▶ Stated exercise
Transcribe each line of the material as it is, and drop any picture.

▶ Collected data
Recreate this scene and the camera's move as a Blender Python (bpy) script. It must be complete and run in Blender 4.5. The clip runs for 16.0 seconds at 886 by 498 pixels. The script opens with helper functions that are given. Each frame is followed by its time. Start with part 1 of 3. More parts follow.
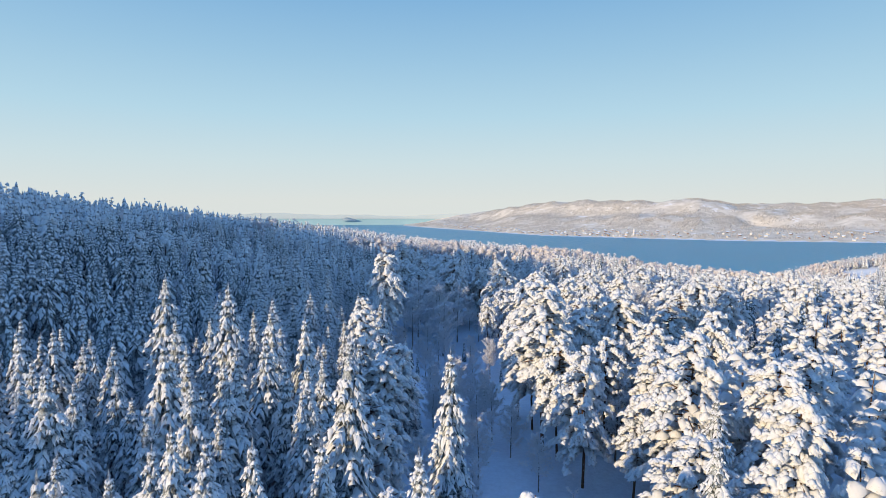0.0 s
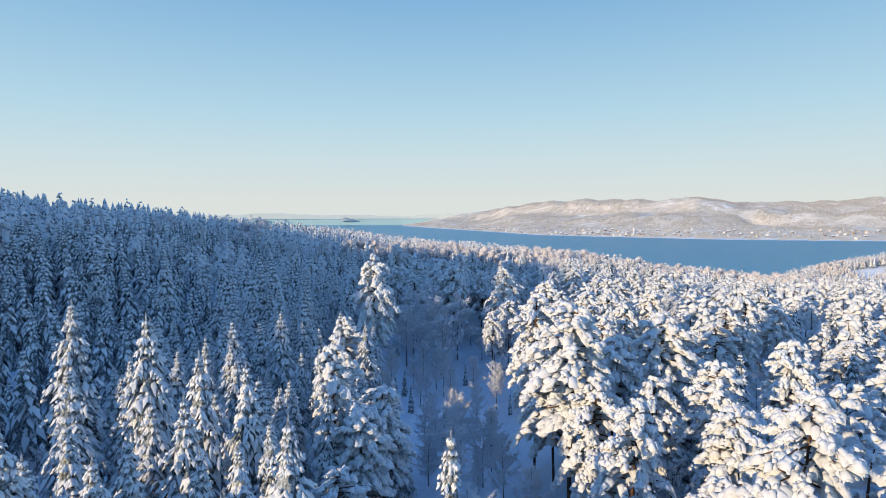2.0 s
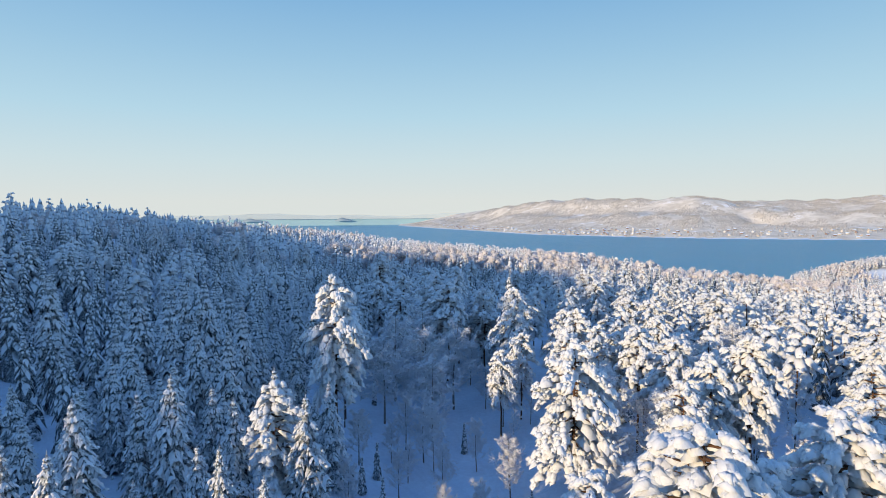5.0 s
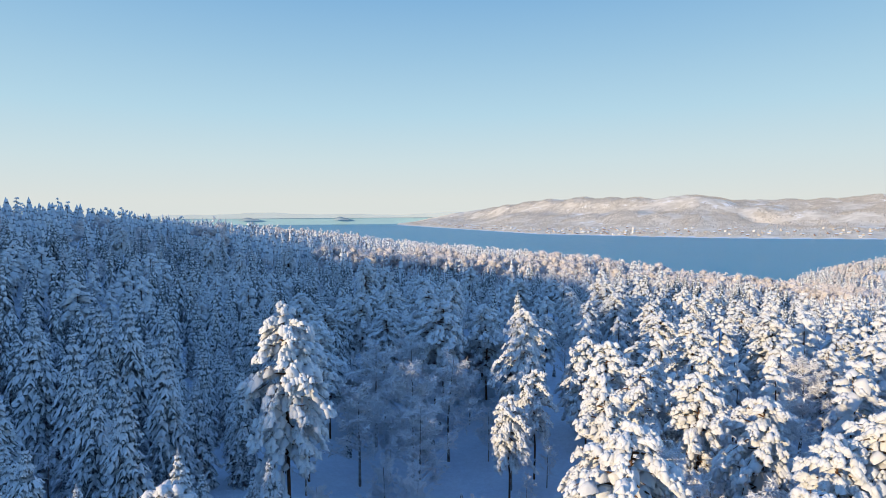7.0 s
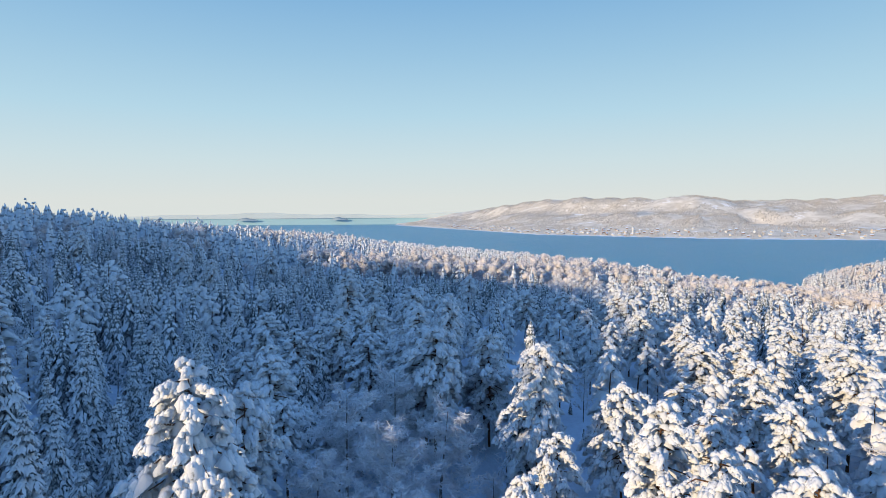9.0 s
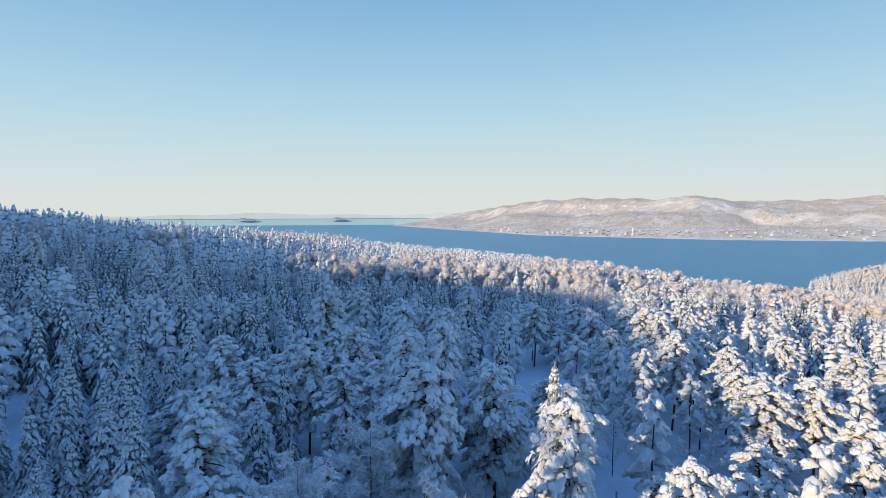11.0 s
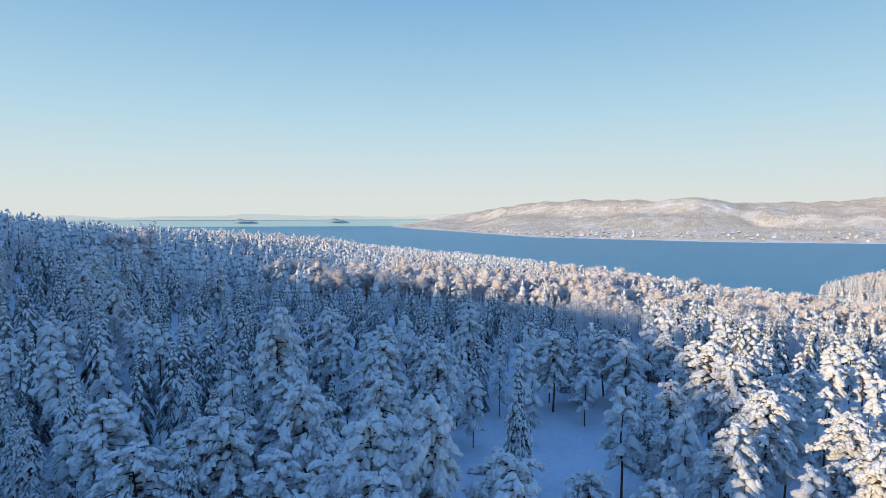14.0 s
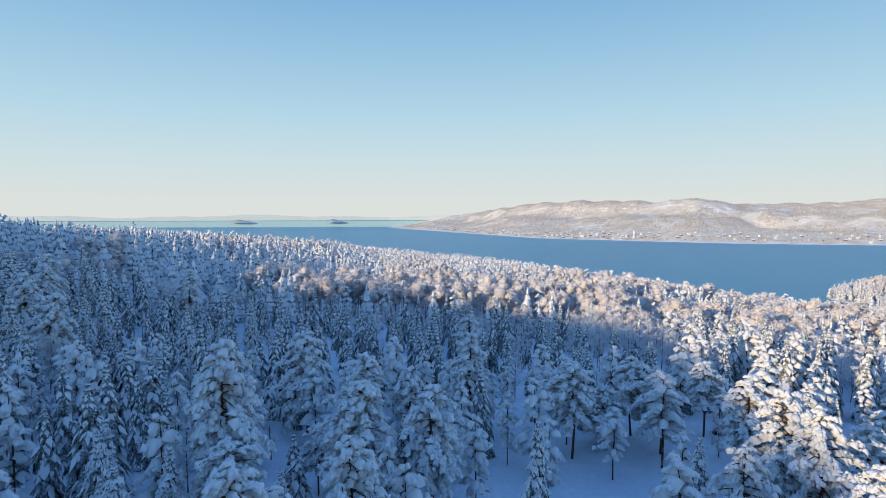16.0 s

▶ Response
Recreate this scene and the camera's move as a Blender Python (bpy) script. It must be complete and run in Blender 4.5. The clip runs for 16.0 seconds at 886 by 498 pixels. The script opens with helper functions that are given. Each frame is followed by its time. Start with part 1 of 3. More parts follow.
0.0 s
2.0 s
5.0 s
7.0 s
9.0 s
11.0 s
14.0 s
16.0 s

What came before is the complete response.